Phases of Mott-Hubbard bilayers

TL;DR

This paper explores the phase diagram of two interacting Mott-Hubbard layers, revealing exciton formation, a spin liquid insulator phase, and a transition to d-wave superconductivity influenced by doping and inter-layer interactions.

Contribution

It introduces a comprehensive phase diagram for coupled Mott-Hubbard planes, highlighting exciton effects and the conditions for spin liquid and superconducting phases.

Findings

Exciton formation occurs due to Coulomb attraction between holons and doublons.

A spin liquid insulator phase exists without lattice frustration.
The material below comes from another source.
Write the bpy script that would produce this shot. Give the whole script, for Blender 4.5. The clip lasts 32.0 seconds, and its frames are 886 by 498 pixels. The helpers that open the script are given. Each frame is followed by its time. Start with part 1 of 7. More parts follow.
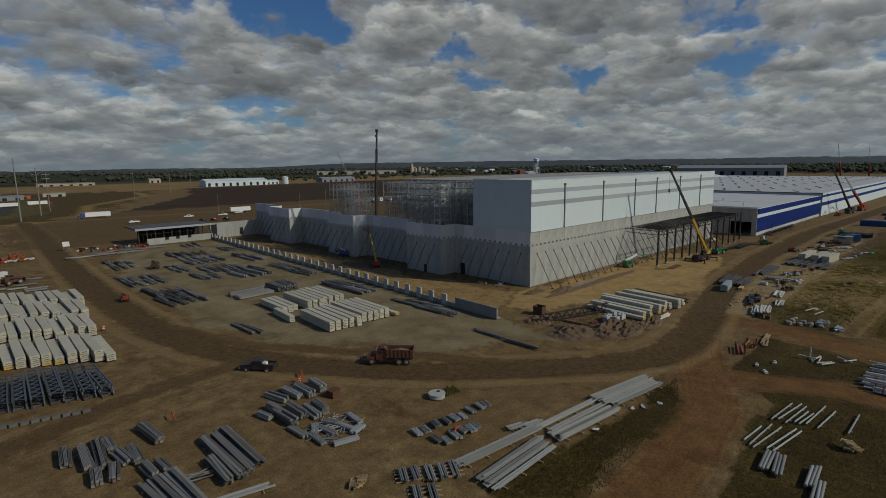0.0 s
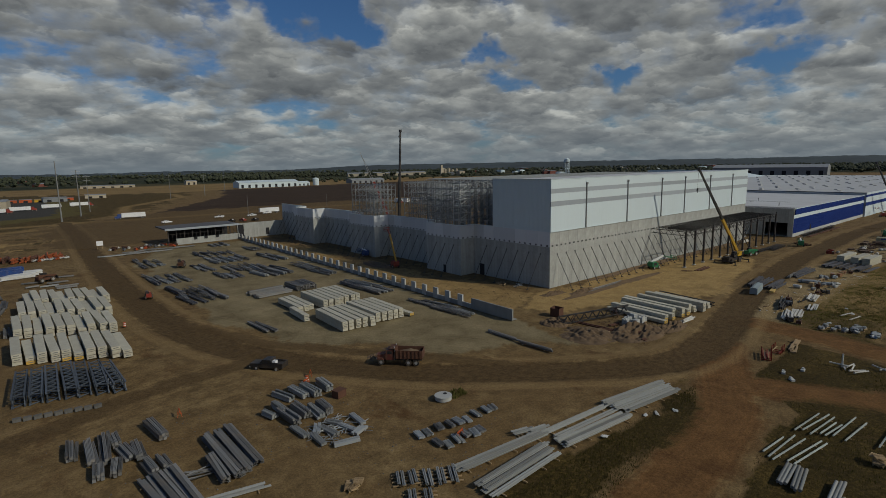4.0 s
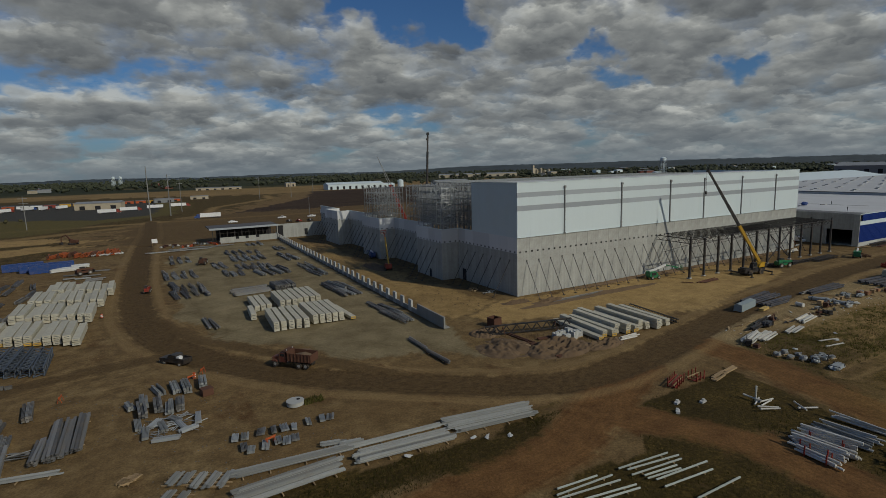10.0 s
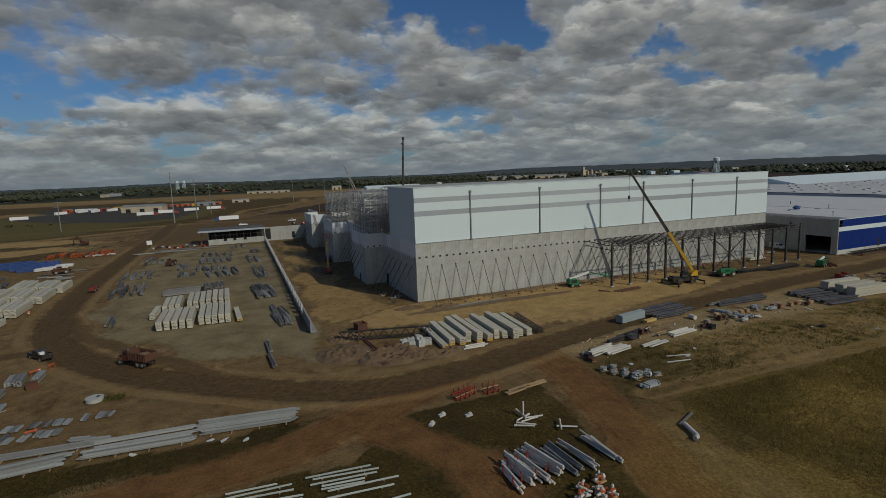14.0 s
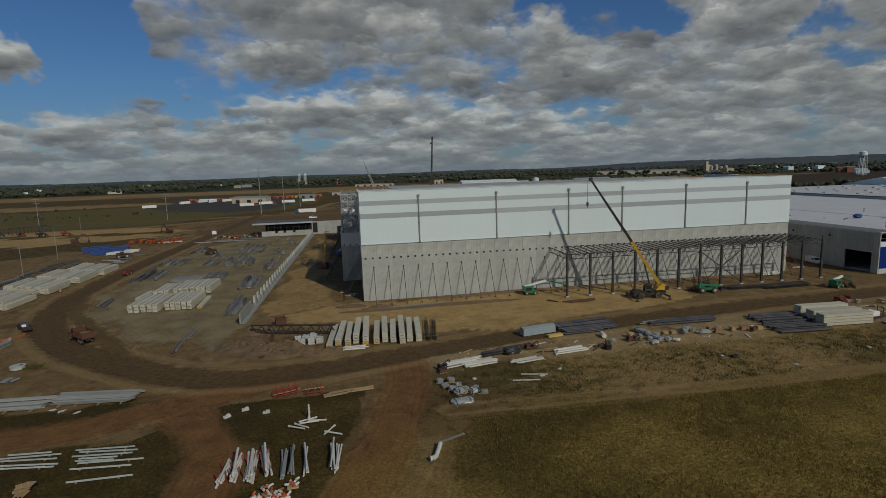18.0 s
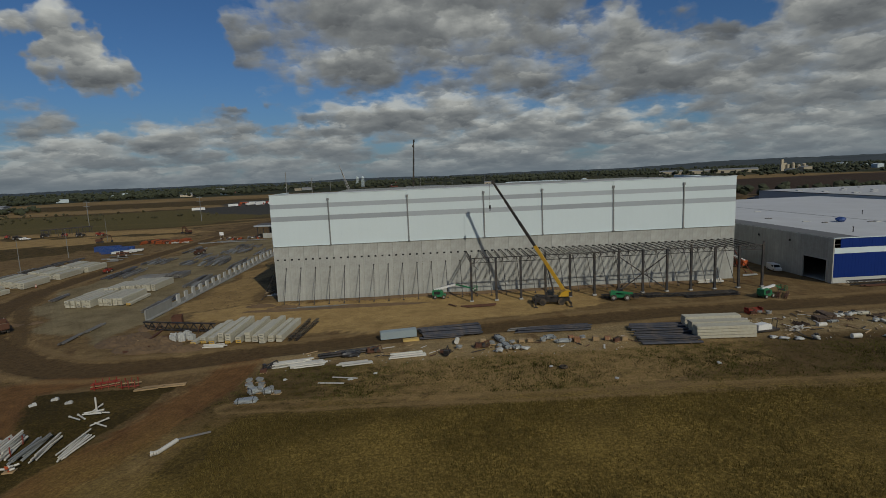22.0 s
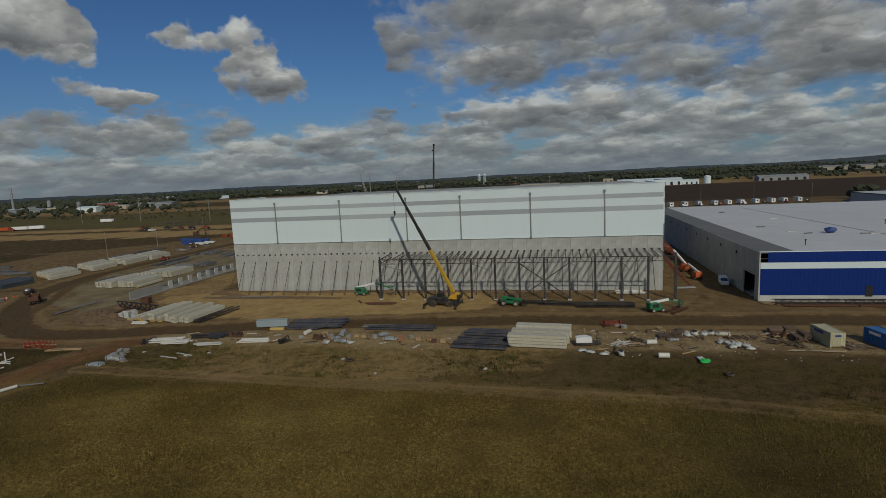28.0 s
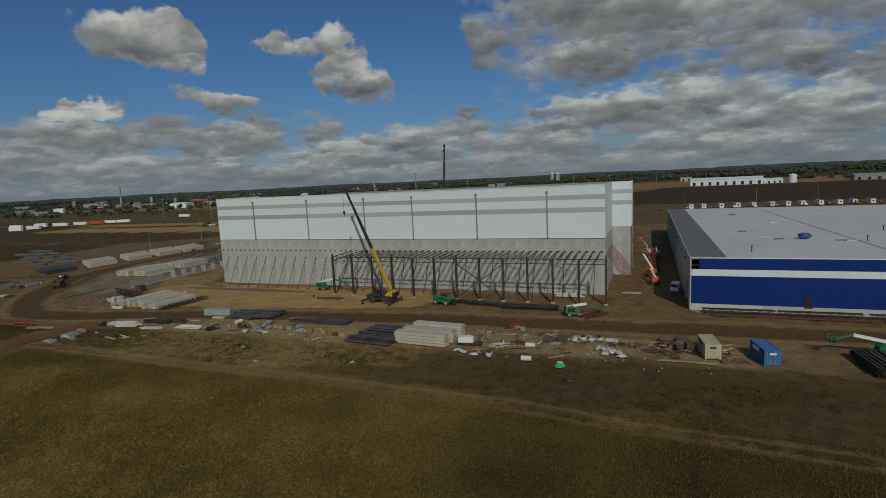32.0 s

The critical doping for phase transition depends on inter-layer interaction strength.

Abstract

A phase diagram of two Mott-Hubbard planes interacting with a short-range Coulomb repulsion is presented. Considering the case of equal amount of doping by holes in one layer as electrons in the other, a holon-doublon inter-layer exciton formation is shown to be a natural consequence of Coulomb attraction. Quasiparticle spectrum is gapped and incoherent below a critical doping $\delta_c$ due to the formation of excitons. A spin liquid insulator (SLI) phase is thus realized without the lattice frustration. The critical value $\delta_{c}$ sensitively depends on the inter-layer interaction strength. In the $tJ$ model description of each layer with the d-wave pairing, $\delta_{c}$ marks the crossover between SLI and d-wave superconductor. The SLI phase, despite being non-superconducting and charge-gapped, still shows electromagnetic response similar to that of a superfluid due to the exciton transport. Including antiferromagnetic order in the $tJ$ model introduces magnetically ordered phases at low doping and pushes the spin liquid phase to a larger inter-layer interaction strength and higher doping concentrations.